Calculus is a subject loved by some and feared by many. But what is Calculus? The simplest definition is: the study of how things change. Calculus can be used to make a model of the velocity at which an object moves, how it accelerates, and even its jerk. Calculus can also be used for optimization, like maximizing the volume of a container or minimizing the cost of production of a product. Calculus can be used to calculate the area of a curve, or to find the volume of solids with atypical cross-sections. Calculus has two main branches that are opposite to each other. Just as addition is to subtraction, Differential Calculus is to Integral Calculus. So how did we ever get this particular domain of human knowledge? Actually, it was the work of two men, working independently on mathematical explanations and independently discovering Calculus. This is their story.
Sir Isaac Newton, born January 4, 1643 in Lincolnshire, England, was a physicist, mathematician, philosopher, and the culminating figure of the scientific revolution of the seventeenth century. He laid the foundations for modern physics in optics, created the three laws of motion that led to the law of universal gravitation, and led the English Royal Society, one of the first scientific communities in Early Modern Europe.1 Gottfried Leibniz, born July 1, 1646 in Leipzig, Germany, was a philosopher, mathematician, and political adviser. He was recognized for his contribution to Metaphysics and Logic.2 What these two men have in common is that they both discovered calculus, even though they never met each other.
During the time of its discovery, Calculus was considered an invention, a completely new branch of mathematics. However, Calculus had been in development throughout the centuries of mathematical evolution. It was just a matter of time until somebody managed to incorporate all the tools and discoveries into a single discipline with a specific notation. Great mathematicians like Archimides, Ptolemy, Diophantus, Fibonacci, Kepler, and Cavalieri make contributions to basic arithmetic, geometry, and trigonometry that were fundamental for later developments and discoveries in higher mathematics. Kepler developed the “Sum of the Radii,” which is a rude kind of integration; and he considered solids to be composed of infinitely small disks put together, which is an idea used on integration. Cavalieri’s Principle greatly contributed to the idea of Integration, as well as Descartes’ and Fermat’s work in Analytic Geometry.3
Ever since the discovery of Calculus, there has been a debate concerning who discovered it first, Newton or Leibniz. Immediately after Leibniz’s publication of Nova Methodus pro Maximis et Minimis in 1684, accusations were made that his work was influenced by earlier works of Newton’s. Newton claimed he had made the same discoveries twenty years earlier but had not yet published them, and Leibniz had copied his (Newton’s) own method, which he called the method of fluxions. In an attempt to settle the dispute, Leibniz appealed the quarrel to the English Royal Society. However, Newton was the president of this society, and appointed a committee formed of his friends to investigate the allegations. The Royal Society subsequently officially accused Leibniz of plagiarism.4 But did Leibniz actually managed to plagiarize Newtons’ work?
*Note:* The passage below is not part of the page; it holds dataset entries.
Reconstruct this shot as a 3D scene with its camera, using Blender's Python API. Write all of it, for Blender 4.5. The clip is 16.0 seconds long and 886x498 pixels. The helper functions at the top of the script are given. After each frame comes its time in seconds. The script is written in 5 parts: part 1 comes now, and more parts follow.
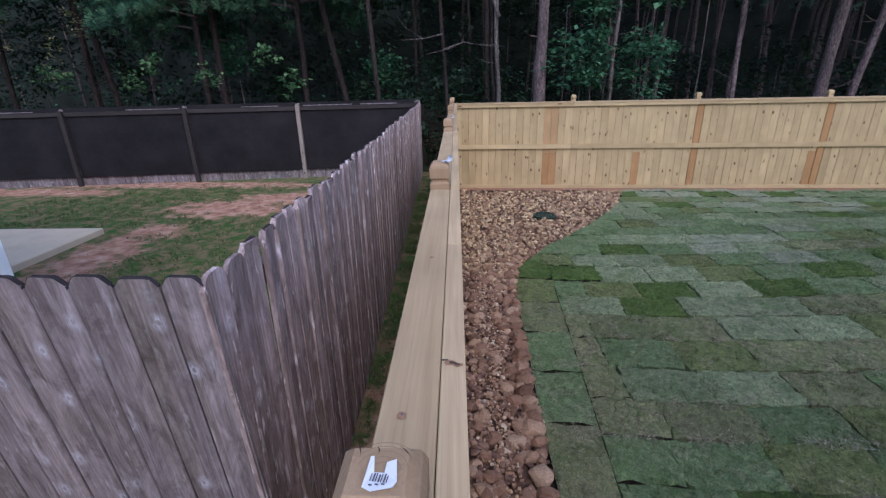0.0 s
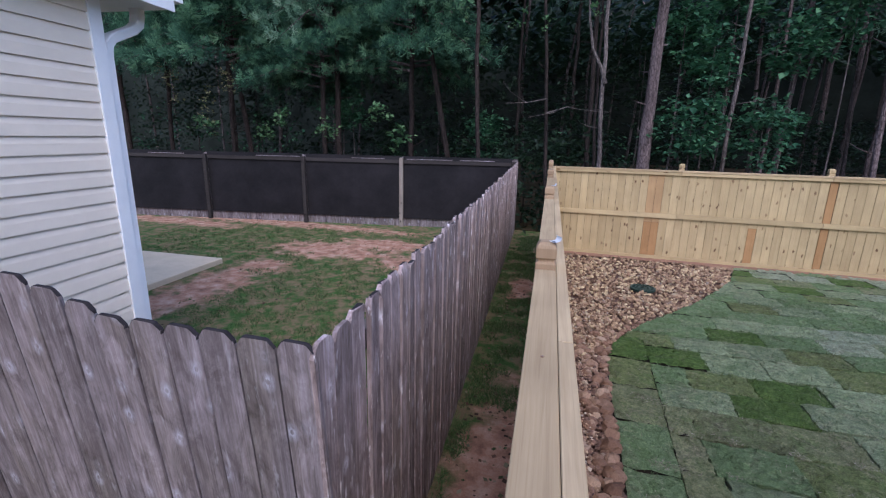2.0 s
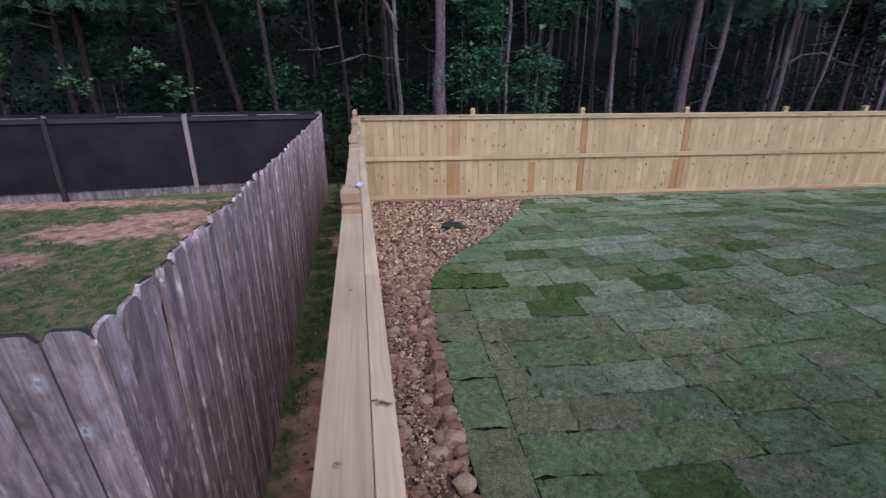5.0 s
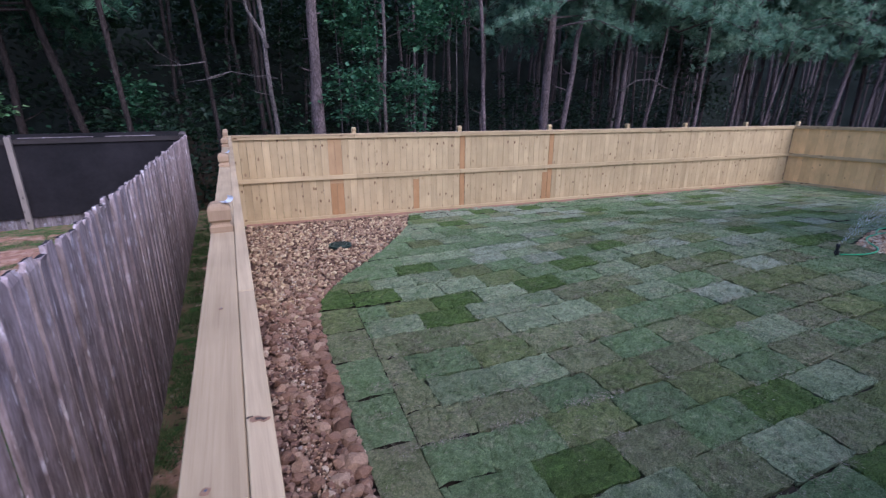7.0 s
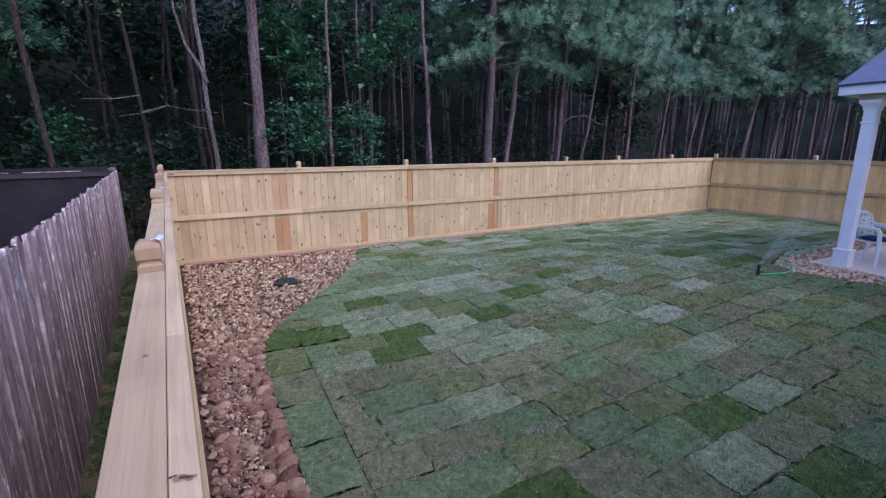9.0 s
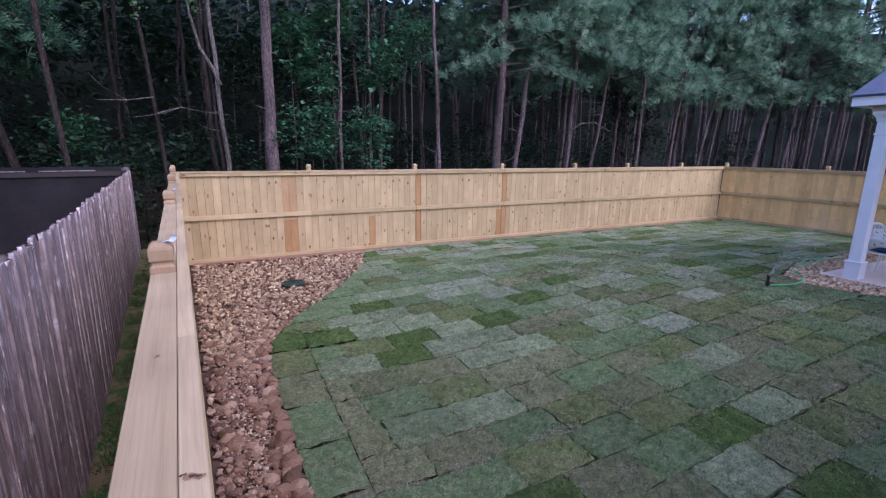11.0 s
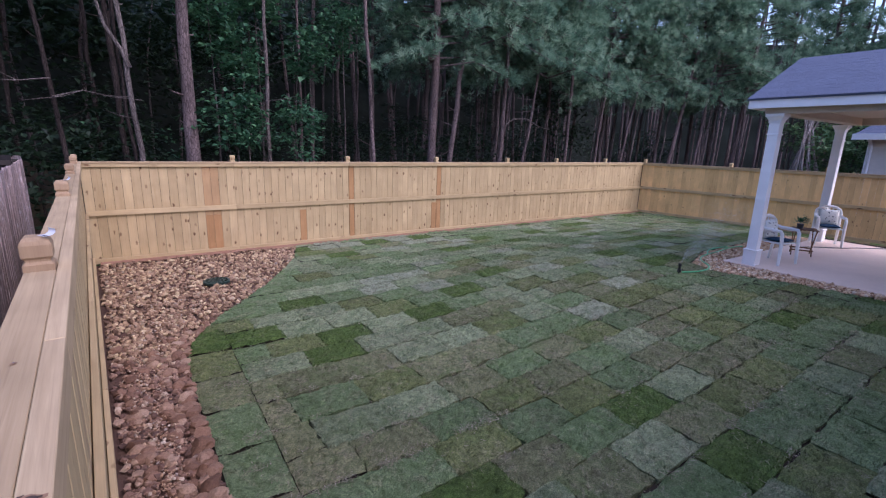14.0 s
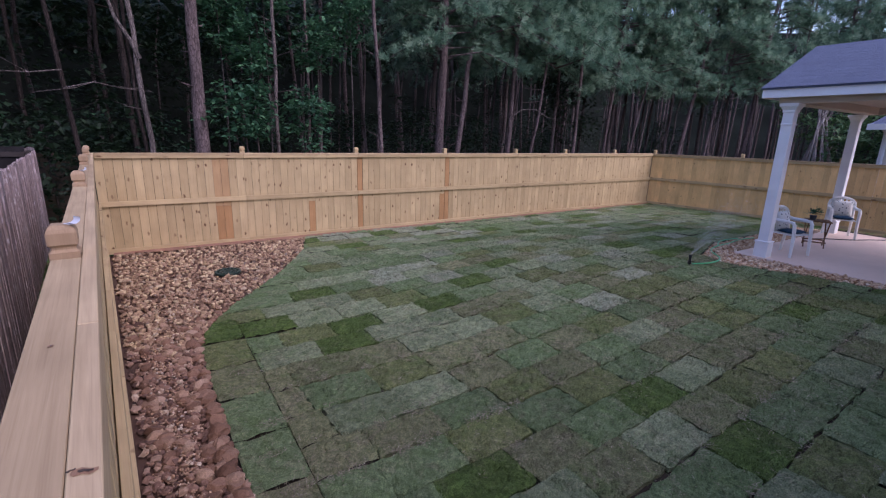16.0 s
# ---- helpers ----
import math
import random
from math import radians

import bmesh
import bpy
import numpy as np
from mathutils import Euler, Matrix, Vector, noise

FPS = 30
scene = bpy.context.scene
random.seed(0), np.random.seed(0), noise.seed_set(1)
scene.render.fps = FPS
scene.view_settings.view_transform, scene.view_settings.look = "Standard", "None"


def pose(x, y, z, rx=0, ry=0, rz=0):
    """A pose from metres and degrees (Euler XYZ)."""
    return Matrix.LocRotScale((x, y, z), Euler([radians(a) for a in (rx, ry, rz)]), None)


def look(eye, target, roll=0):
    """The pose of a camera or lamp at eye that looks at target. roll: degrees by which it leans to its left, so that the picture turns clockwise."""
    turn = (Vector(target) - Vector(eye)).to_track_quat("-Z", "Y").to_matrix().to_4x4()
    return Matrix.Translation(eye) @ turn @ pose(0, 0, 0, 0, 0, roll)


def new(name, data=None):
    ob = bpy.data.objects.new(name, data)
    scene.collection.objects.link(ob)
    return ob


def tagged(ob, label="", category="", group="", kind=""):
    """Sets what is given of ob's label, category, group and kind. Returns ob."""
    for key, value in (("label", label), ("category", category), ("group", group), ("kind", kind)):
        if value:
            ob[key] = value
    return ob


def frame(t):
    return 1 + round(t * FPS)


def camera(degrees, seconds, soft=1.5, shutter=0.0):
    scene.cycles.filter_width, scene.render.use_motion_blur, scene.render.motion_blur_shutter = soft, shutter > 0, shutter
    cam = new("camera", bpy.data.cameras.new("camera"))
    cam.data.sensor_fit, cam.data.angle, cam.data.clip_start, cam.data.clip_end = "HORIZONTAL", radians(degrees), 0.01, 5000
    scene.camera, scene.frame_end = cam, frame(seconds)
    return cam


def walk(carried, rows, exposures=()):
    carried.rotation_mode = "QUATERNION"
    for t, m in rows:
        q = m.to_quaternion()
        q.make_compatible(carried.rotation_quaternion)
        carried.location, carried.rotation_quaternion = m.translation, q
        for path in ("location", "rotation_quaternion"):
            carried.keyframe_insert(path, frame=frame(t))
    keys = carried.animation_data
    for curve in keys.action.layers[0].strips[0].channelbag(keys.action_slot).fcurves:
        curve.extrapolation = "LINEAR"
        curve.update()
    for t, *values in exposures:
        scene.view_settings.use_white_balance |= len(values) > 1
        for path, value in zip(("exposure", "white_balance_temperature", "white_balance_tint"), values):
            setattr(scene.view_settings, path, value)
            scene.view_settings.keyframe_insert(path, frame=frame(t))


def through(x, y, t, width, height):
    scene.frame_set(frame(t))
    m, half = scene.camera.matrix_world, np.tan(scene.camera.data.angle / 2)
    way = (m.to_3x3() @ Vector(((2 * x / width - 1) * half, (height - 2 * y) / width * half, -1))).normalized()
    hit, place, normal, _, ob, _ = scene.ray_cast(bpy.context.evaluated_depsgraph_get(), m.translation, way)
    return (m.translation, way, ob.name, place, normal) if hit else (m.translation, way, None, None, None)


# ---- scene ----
cam = camera(88.7, 16.0, soft=1.2, shutter=0.5)
PATH = [
    (0, (0.695, 0.107, 2.293), (0.506, 1.971, 1.594), -1.3),
    (0.5, (0.692, 0.106, 2.293), (0.438, 1.984, 1.654), -0.7),
    (1, (0.67, 0.124, 2.332), (0.274, 2.004, 1.778), -0.3),
    (1.5, (0.626, 0.141, 2.381), (0.085, 2.005, 1.898), 0.5),
    (2, (0.604, 0.153, 2.388), (0.044, 2.011, 1.904), 1.2),
    (2.5, (0.594, 0.179, 2.461), (0.105, 2.047, 1.939), 2.4),
    (3, (0.568, 0.207, 2.46), (0.183, 2.085, 1.89), 1.8),
    (3.5, (0.585, 0.197, 2.437), (0.403, 2.092, 1.824), 1.9),
    (4, (0.627, 0.153, 2.407), (0.65, 2.041, 1.747), 1.7),
    (4.2, (0.641, 0.139, 2.394), (0.699, 2.023, 1.724), 1.2),
    (6.5, (0.692, 0.05, 2.337), (1.261, 1.858, 1.700), -0.1),
    (7, (0.701, 0.073, 2.321), (1.376, 1.861, 1.731), 0.0),
    (7.5, (0.71, 0.079, 2.318), (1.464, 1.847, 1.764), 0.1),
    (8, (0.714, 0.084, 2.314), (1.531, 1.833, 1.792), 0.3),
    (8.5, (0.721, 0.087, 2.314), (1.582, 1.824, 1.825), 0.3),
    (9, (0.719, 0.082, 2.314), (1.608, 1.815, 1.861), -0.1),
    (9.2, (0.704, 0.066, 2.341), (1.593, 1.802, 1.898), -0.4),
    (11.5, (0.723, 0.064, 2.326), (1.585, 1.815, 1.892), 1.0),
    (12, (0.732, 0.06, 2.324), (1.626, 1.795, 1.885), 1.2),
    (12.5, (0.736, 0.056, 2.318), (1.691, 1.756, 1.872), 1.3),
    (13, (0.771, 0.048, 2.314), (1.784, 1.713, 1.867), 1.4),
    (13.5, (0.76, 0.046, 2.309), (1.825, 1.679, 1.86), 1.3),
    (14, (0.801, 0.045, 2.311), (1.894, 1.657, 1.856), 1.7),
    (14.5, (0.757, 0.063, 2.311), (1.852, 1.672, 1.85), 1.9),
    (15, (0.763, 0.057, 2.305), (1.841, 1.675, 1.837), 1.6),
    (15.5, (0.764, 0.045, 2.312), (1.836, 1.665, 1.835), 1.5),
    (16, (0.759, 0.056, 2.301), (1.824, 1.676, 1.81), 1.6),
]
walk(cam, [(t, look(eye, target, roll)) for t, eye, target, roll in PATH], [(0, -0.42, 5330, 17), (1.5, -0.27, 5330, 17), (4, -0.41, 5370, 18), (7, -0.16, 5130, 25), (11, -0.09, 5300, 31), (13, -0.04, 5450, 31.5), (14.2, -0.23, 5540, 32.5), (16, -0.45, 5640, 34.5)])

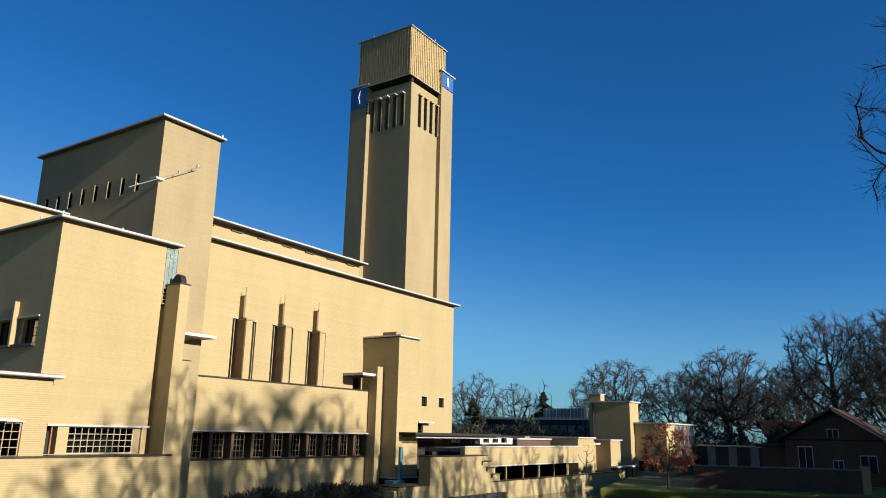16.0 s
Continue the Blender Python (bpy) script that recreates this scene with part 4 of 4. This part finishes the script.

Newton discovered Calculus using a geometric approach, when working on his theory of fluxions. This theory consists of the fundamentals of instantaneous change, a basic component of Calculus. He then connected it to the study of infinite series of his predecessor, John Wallis, to create Calculus. But the term Calculus was introduced by Leibniz some years later, when he published his work mentioned above. As opposed to Newton, Leibniz used an analytical approach when discovering Calculus. Therefore it is unreasonable to say that Leibniz plagiarized Newton’s work. Their differences in approach suggests that their discoveries were simultaneous but independent. In addition to his development of Calculus, Leibniz created a mathematical notation to be used in this mathematical field that has become standard for the discipline.5
In sociological theory, simultaneous but independent discoveries or inventions are common. This phenomenon suggests the possibility that society is destined to make certain technological advances and discoveries, and that such innovations become inevitable as related pieces of knowledge accumulate.6 So this situation between Newton and Leibniz might be just another one of these cases, because the development in mathematics in that period of time provided the circumstances for both of these mathematicians to put together this knowledge to discover Calculus. Despite their individual success, Newton and Leibniz recognized the previous developments by many other mathematicians that allowed them to discover Calculus. Newton himself said regarding his own success “If I have seen a little further than others it is because I have stood on the shoulders of giants.”7
The discovery of Calculus was then a feat done by two brilliant mathematicians, independently and by using different approaches. Leibniz did not plagiarize Newton’s work, but supported it unknowingly.